I don't really consider myself an entrepreneur. Okay, I'm not. I think that word applies to those people who are always hungry to start new companies, open up new businesses, and take big and risky investments, one right after the next. It's their thing. They're entrepreneurs. It's what they do. I'm not like that. At all. I've actually never wanted to own my own business of any kind. The thought of having to deal with difficult clients, employees, finance, and business politics do not sound fun to me at all. A friend of mine who recently opened up her own company can certainly attest to that.

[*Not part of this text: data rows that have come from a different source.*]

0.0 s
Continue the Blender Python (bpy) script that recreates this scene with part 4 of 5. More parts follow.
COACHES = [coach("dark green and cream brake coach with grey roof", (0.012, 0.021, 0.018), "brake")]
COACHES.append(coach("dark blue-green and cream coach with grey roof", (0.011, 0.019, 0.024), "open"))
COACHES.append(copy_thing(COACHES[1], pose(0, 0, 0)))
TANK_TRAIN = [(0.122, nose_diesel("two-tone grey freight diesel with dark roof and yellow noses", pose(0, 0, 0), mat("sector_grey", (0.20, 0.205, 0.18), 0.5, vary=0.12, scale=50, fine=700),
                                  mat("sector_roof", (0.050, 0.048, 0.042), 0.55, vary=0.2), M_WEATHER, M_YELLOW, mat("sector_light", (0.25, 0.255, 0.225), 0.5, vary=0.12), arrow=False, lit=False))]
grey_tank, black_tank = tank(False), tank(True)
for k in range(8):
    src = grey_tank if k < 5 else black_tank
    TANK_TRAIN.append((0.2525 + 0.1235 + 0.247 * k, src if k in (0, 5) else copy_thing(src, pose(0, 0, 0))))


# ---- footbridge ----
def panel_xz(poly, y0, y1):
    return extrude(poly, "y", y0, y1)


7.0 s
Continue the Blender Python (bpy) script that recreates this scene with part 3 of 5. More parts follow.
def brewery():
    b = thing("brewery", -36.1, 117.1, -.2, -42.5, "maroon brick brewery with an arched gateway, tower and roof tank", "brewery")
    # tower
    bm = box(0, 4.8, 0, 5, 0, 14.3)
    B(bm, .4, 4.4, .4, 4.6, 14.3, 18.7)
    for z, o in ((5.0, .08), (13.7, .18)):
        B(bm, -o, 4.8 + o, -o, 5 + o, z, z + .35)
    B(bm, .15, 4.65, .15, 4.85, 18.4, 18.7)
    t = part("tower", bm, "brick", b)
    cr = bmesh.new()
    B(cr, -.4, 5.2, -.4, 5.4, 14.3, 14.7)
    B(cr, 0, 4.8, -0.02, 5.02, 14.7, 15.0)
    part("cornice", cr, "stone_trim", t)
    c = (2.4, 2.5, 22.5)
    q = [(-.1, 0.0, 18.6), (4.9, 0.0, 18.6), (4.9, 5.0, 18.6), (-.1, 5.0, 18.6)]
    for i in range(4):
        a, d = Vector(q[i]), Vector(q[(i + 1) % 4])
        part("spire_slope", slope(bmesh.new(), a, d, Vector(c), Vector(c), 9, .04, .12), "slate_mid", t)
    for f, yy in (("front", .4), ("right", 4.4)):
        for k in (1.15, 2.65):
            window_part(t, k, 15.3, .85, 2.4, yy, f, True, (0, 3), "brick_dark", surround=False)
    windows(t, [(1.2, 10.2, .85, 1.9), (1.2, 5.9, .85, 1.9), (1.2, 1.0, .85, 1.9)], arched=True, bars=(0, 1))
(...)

However, I've always been a person who loves making things. Inventing things. Creating new things from old stuff. Giving things new life. A new purpose. And the happiest feeling of all comes when my creations are used by other people. When they're weaved into the daily lives of others. In a way, that's how I know my work is admired and has meaning. This is probably true for creative businesses of any kind, so I might be saying something that goes without saying, but I think it's nice to express it in writing.
Another reason why I don't consider myself an entrepreneur is the fact that I've never had an interest in anything relating to business. I've never taken a business class or gone to a business seminar, and in some ways I don't care too much for all the text-book stuff on how to run a business properly...especially ones that have expectations for their bottom line to be a certain number by a certain year. I get that. I get that typical businesses have to have all that, otherwise they seize to exist. But I feel kind of like a rebel at times for not thinking that way. Is that wrong? Perhaps. But I'm doing what I feel is right for my kind of business. And not what a business in general should do.

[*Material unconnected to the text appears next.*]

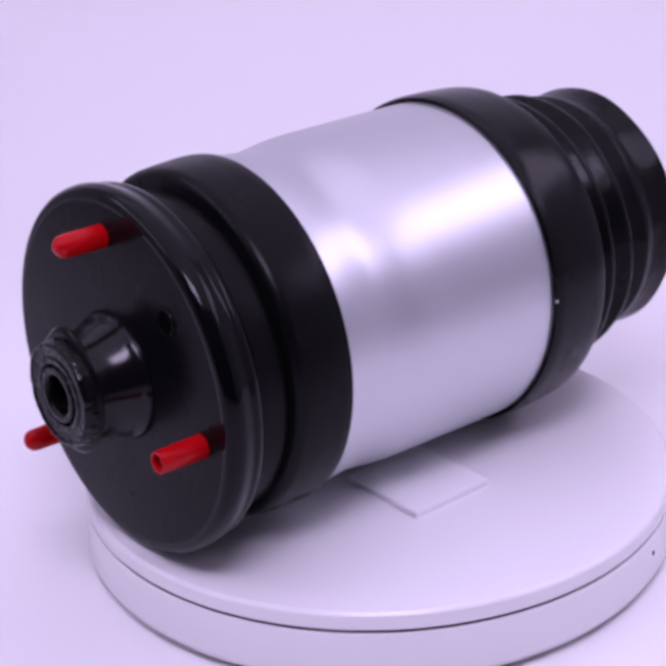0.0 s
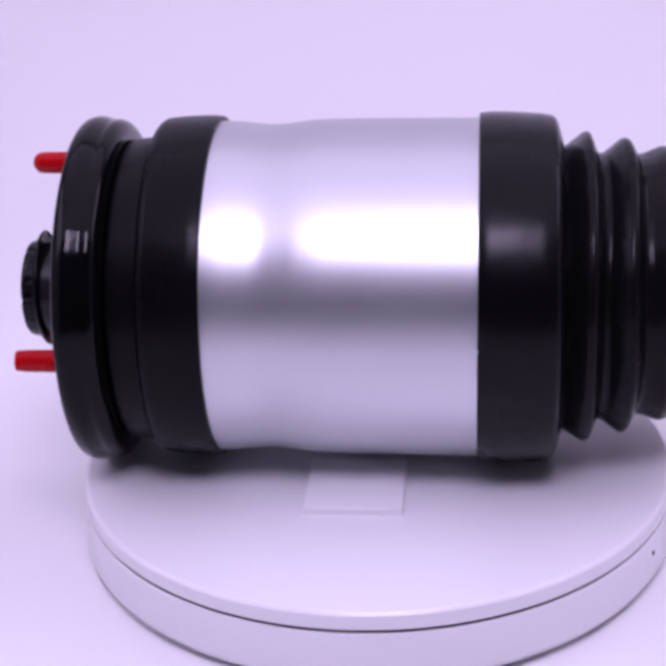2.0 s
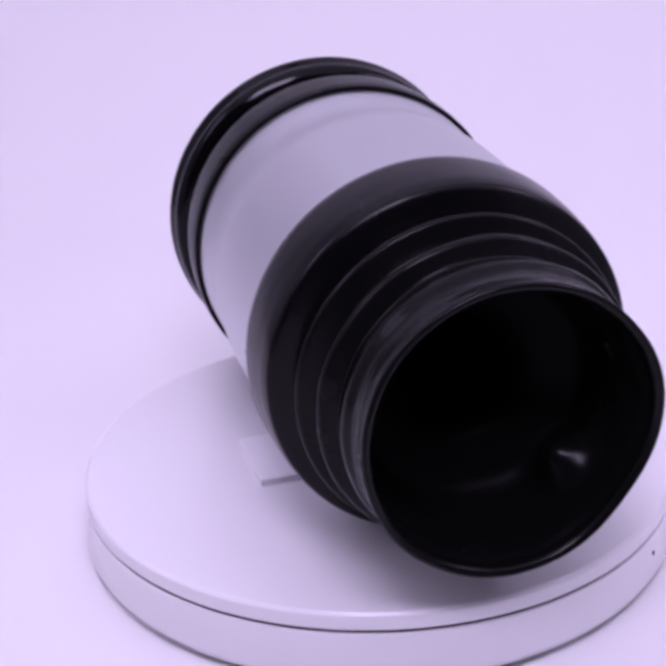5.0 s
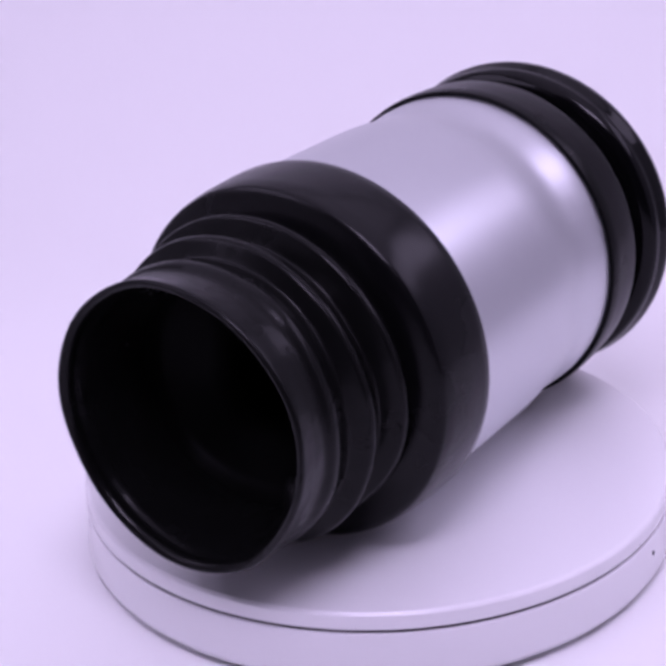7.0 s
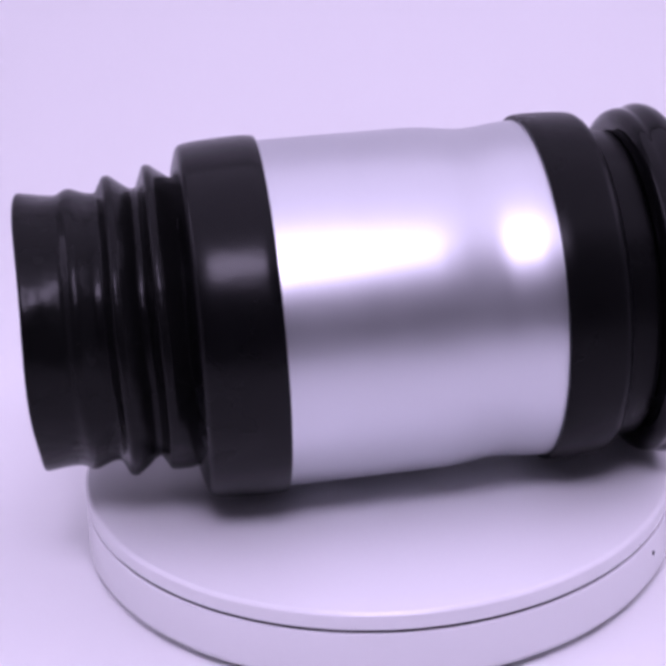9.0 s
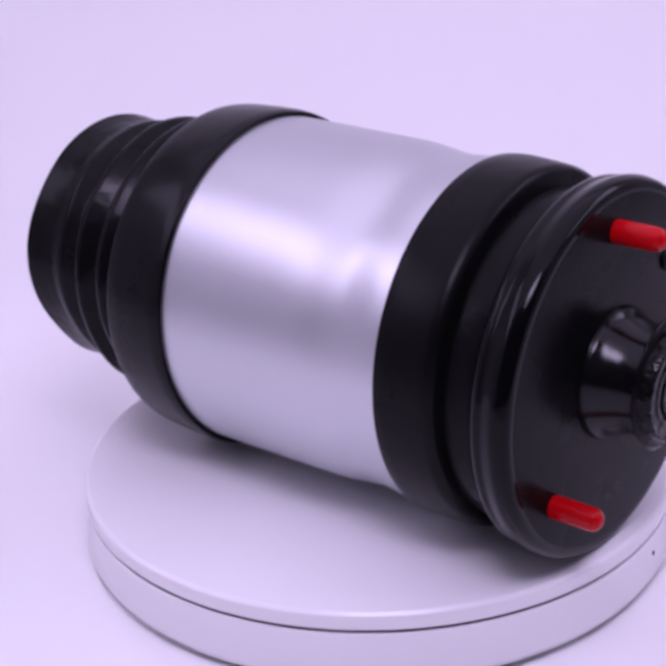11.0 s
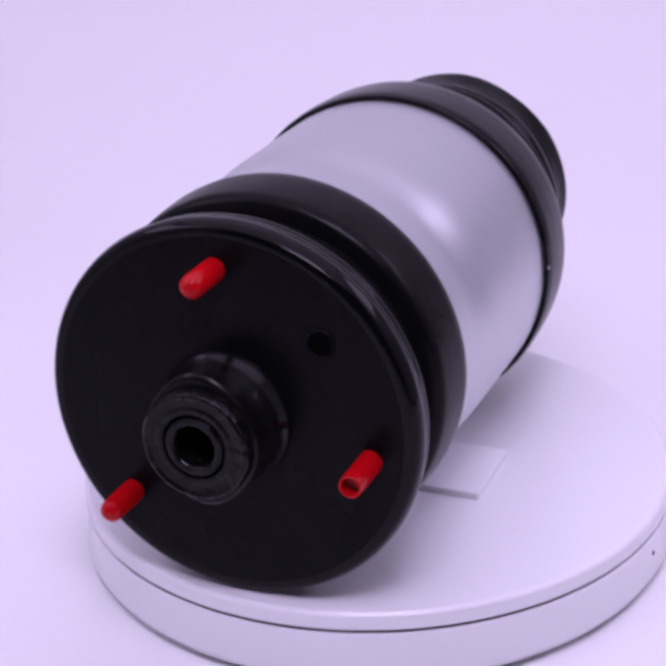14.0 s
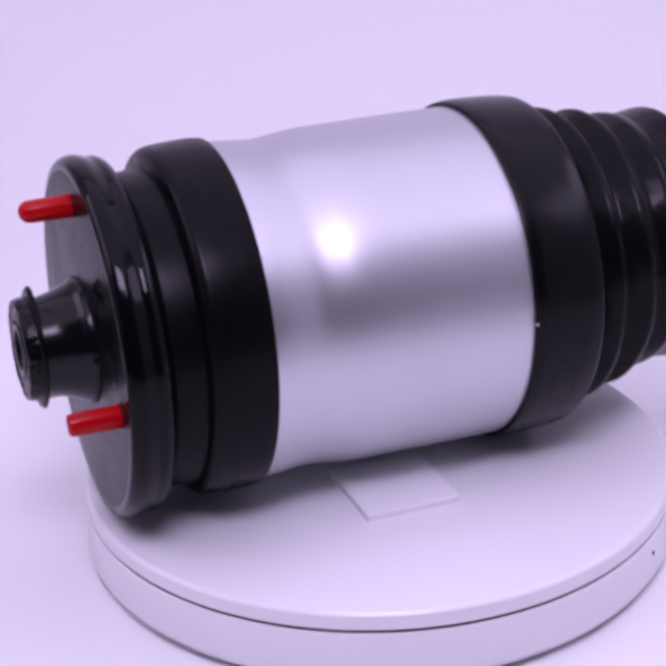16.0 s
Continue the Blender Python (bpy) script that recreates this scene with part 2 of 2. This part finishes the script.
    part("bush_sleeve", moved(lathe([(-0.1400, 0.0124, 0), (-0.1432, 0.0123, 0.0008), (-0.1436, 0.0110, 0.0006), (-0.1453, 0.0107, 0.0006), (-0.1453, 0.0084, 0.0006), (-0.1442, 0.0076, 0.0004), (-0.108, 0.0073, 0), (-0.108, 0, 0)], segments=72), TOPM), DARK_BUSH, hub, "black sleeve with an open round bore")
    for ang in (88.742, 189.426, 317.754):
        a = radians(ang)
        at = TOPM @ Matrix.Translation((0, 0.0553 * math.cos(a), 0.0553 * math.sin(a)))
        stud = part("stud", moved(lathe([(-0.1188, 0, 0), (-0.1188, 0.0044, 0), (-0.1202, 0.0043, 0.0003), (-0.1206, 0.0038, 0), (-0.1206, 0, 0)], segments=32), at), BLACK_PAINT, spring, "black stud foot")
        tip = [(-0.1374, 0.0040, 0.0022), (-0.1392, 0.0018, 0.0012), (-0.1394, 0, 0)]
        if ang == 189.426:
            tip = [(-0.1386, 0.0041, 0.0010), (-0.1386, 0.0032, 0.0004), (-0.1345, 0.0028, 0.0004), (-0.1340, 0, 0)]
        part("cap", moved(lathe([(-0.1193, 0.0034, 0), (-0.1193, 0.0046, 0.0003), (-0.1350, 0.0044, 0)] + tip, segments=48), at), RED_PLASTIC, stud, "red plastic protective cap with an open end" if ang == 189.426 else "red plastic protective cap")
    a = radians(138.5)
    at = TOPM @ Matrix.Translation((0, 0.0503 * math.cos(a), 0.0503 * math.sin(a)))
    port = part("valve_port", moved(lathe([(-0.1185, 0.0056, 0), (-0.1200, 0.0054, 0.0004), (-0.1206, 0.0050, 0.0003), (-0.1205, 0.0044, 0.0002), (-0.1190, 0.0042, 0)], segments=40), at), BLACK_FACE, spring, "small black air port ring round a painted dark hole")
    # the face behind is solid, so a near-black disc paints the hole's shade
    part("bore", moved(lathe([(-0.1190, 0.0045, 0), (-0.1198, 0.0043, 0.0002), (-0.1198, 0.0014, 0.0002), (-0.1203, 0.0011, 0.0002), (-0.1203, 0, 0)], segments=32), at), BORE_SHADE, port, "near-black disc painting the shade of the port's hole")

    # the soft bellows sags a little and its folds are uneven
    def bend(co):
        k = max(0, (co.x - 0.08) / 0.057)
        a = math.atan2(co.z, co.y)
        w = 1 + min(1, k * 2) * (0.0045 * math.sin(3 * a + 95 * co.x) + 0.0035 * math.sin(5 * a - 140 * co.x + 1.0) + 0.0022 * math.sin(9 * a + 260 * co.x))
        # the lip is pressed in low on one side and pulled up at the top
        w *= 1 - 0.050 * min(1, k) * math.exp(-((a + 0.55) / 0.55) ** 2)
        # the fold next to the band is tucked under it low on that side
        w *= 1 - 0.085 * math.exp(-((co.x - 0.0875) / 0.006) ** 2) * math.exp(-((a + 0.95) / 0.7) ** 2)
        lift = 0.0014 * min(1, k * 1.4) * max(0, math.sin(a)) ** 2
        # a dent and soft creases in the inner wall
        if math.hypot(co.y, co.z) < 0.0500 and co.x > 0.086:
            co = co + Vector((0.0, co.y, co.z)).normalized() * (0.0006 * noise.noise(co * 75 + Vector((3, 1, 7))))
            dent = 0.0125 * math.exp(-(co - Vector((0.1065, 0.0340, -0.0325))).length_squared / 0.0105 ** 2)
            co = co + Vector((0.20, -0.69, 0.69)) * dent
        return Vector((co.x + 0.0005 * min(1, k * 3) * math.sin(4 * a + 60 * co.x), co.y * w + 0.0013 * k, co.z * w + 0.0015 * k + lift))
    band = part("bellows_band", moved(lathe([(0.0438, 0.0692, 0), (0.0438, 0.0718, 0.0006), (0.0475, 0.0725, 0.002), (0.0580, 0.0723, 0.004), (0.0690, 0.0716, 0.004), (0.0738, 0.0707, 0.0022), (0.0752, 0.0690, 0.0012), (0.0775, 0.0615, 0.003), (0.0785, 0.056, 0), (0.0438, 0.056, 0)], closed=True), AXIS), BLACK_BAND, spring, "wide satin black band before the bellows")
    # a small burr where the band's edge was trimmed
    a = radians(177.5)
    at = AXIS @ Matrix.Translation((0.0440, 0.0721 * math.cos(a), 0.0721 * math.sin(a))) @ pose(0, 0, 0, 177.5, 0, 0)
    burr = box(-0.0011, 0.0003, -0.0005, 0.0003, -0.0005, 0.0005, bevel=0.0002)
    part("burr", moved(burr, at), ALUMINIUM, band, "tiny bright metal burr")
    part("bellows", moved(lathe([(0.074, 0.058, 0), (0.0782, 0.0580, 0.0014), (0.0864, 0.0639, 0.0012), (0.0888, 0.0635, 0.0012), (0.0922, 0.0548, 0.0010), (0.0945, 0.0546, 0.0010), (0.1022, 0.0602, 0.0012), (0.1046, 0.0597, 0.0012), (0.1080, 0.0532, 0.0010), (0.1110, 0.0532, 0.0010), (0.1178, 0.0559, 0.0011), (0.1202, 0.0556, 0.0011), (0.1235, 0.0536, 0.002), (0.1300, 0.0541, 0), (0.1384, 0.0553, 0.0012), (0.1396, 0.0540, 0.0010), (0.1388, 0.0524, 0.0010), (0.1368, 0.0511, 0.0012), (0.1344, 0.0517, 0.0014), (0.1310, 0.0500, 0.002), (0.124, 0.0490, 0.004), (0.112, 0.0482, 0.004), (0.100, 0.0465, 0)], segments=200, warp=bend, step=0.0011), AXIS), BLACK_RUBBER, spring, "open black rubber bellows with ridged folds")
    part("throat", moved(lathe([(0.100, 0.0465, 0), (0.098, 0.0462, 0.004), (0.0925, 0.0440, 0.003), (0.0885, 0.0360, 0.003), (0.0835, 0.0265, 0.003), (0.0780, 0.0215, 0.003), (0.000, 0.0200, 0.002), (0.000, 0, 0)], segments=200, warp=bend, step=0.0022), AXIS), THROAT_BLACK, spring, "dull black throat inside the bellows")


build_spring()


# ---- what turns ----
def motions():
    knots = (0, 1.5, 3.2, 5.5, 7, 8.7, 11, 12.5, 14.5, 16)
    more = (-2.5413, -0.4782, 2.5589, 1.7947, 0.1000, 0.4500, 0.8001, -1.3946, -0.6947, 0.2207)
    turn = [(t, 42.7288 - 23.8267 * t + d) for t, d in zip(knots, more)]
    walk(spring, [(t, pose(0, 0, 0, 0, 0, a)) for t, a in turn])
    walk(pad, [(t, pose(0, 0, 0, 0, 0, a)) for t, a in turn])
    walk(platter, [(t, pose(0, 0, 0, 0, 0, a)) for t, a in turn])


motions()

Everything I've learned up to this point and done for my little paper shop have been through gut feeling, trial and error, personal values, social media, conversations with other small-business owners, and success stories from businesses that I look up to. It hasn't been efficient or smart, at times, but I love the learning curve. It's valuable to me to know something doesn't work or feel right because I've personally tried it, not because I read somewhere or someone told me that it doesn't work.
The past few months, I've put in a lot of time and energy into my shop. Brainstorming new ideas, releasing new designs that have been idle for however long, and taking care of boring administrative stuff that I wish would do itself. And recently, I finished putting together my wholesale line sheet. Not just something written out in the body of an email (yes, guilty). A proper line sheet! I didn't expect putting something like that together would take so much time and effort, but it did. And I did it. And you know what? It feels so good. It's definitely one of my first big steps to putting more structure into growing my shop, and taking this whole business thing a little more seriously.
The thought of owning my own business still scares me at times. Maybe because I don't have a formal education on it, or the desire to get one. Or because the term business to me sounds stuffy and sterile. Not sure, really. But my small shop grew out of the idea of wanting to make the perfect planner to use (ha, I'm serious!). Which eventually morphed into wanting to make pretty paper things, sharing it with the world, and making money in the process. And I am so happy and proud to have it be a business. I've treated it more like a hobby rather than a business at times, but that's okay. It's all part of the learning curve I mentioned. It's been a slow journey, one with hiccups and mistakes no doubt. But the steady, organic growth that is taking shape is something that feels right, and that's what I'm sticking to.
I've mentioned my shop and shared my creations before, but never talked about the business aspect of running a shop and owning a business until now. I want to make this an ongoing series and share with you my successes and failures as a business owner, and hope to hear your experiences and stories in the process.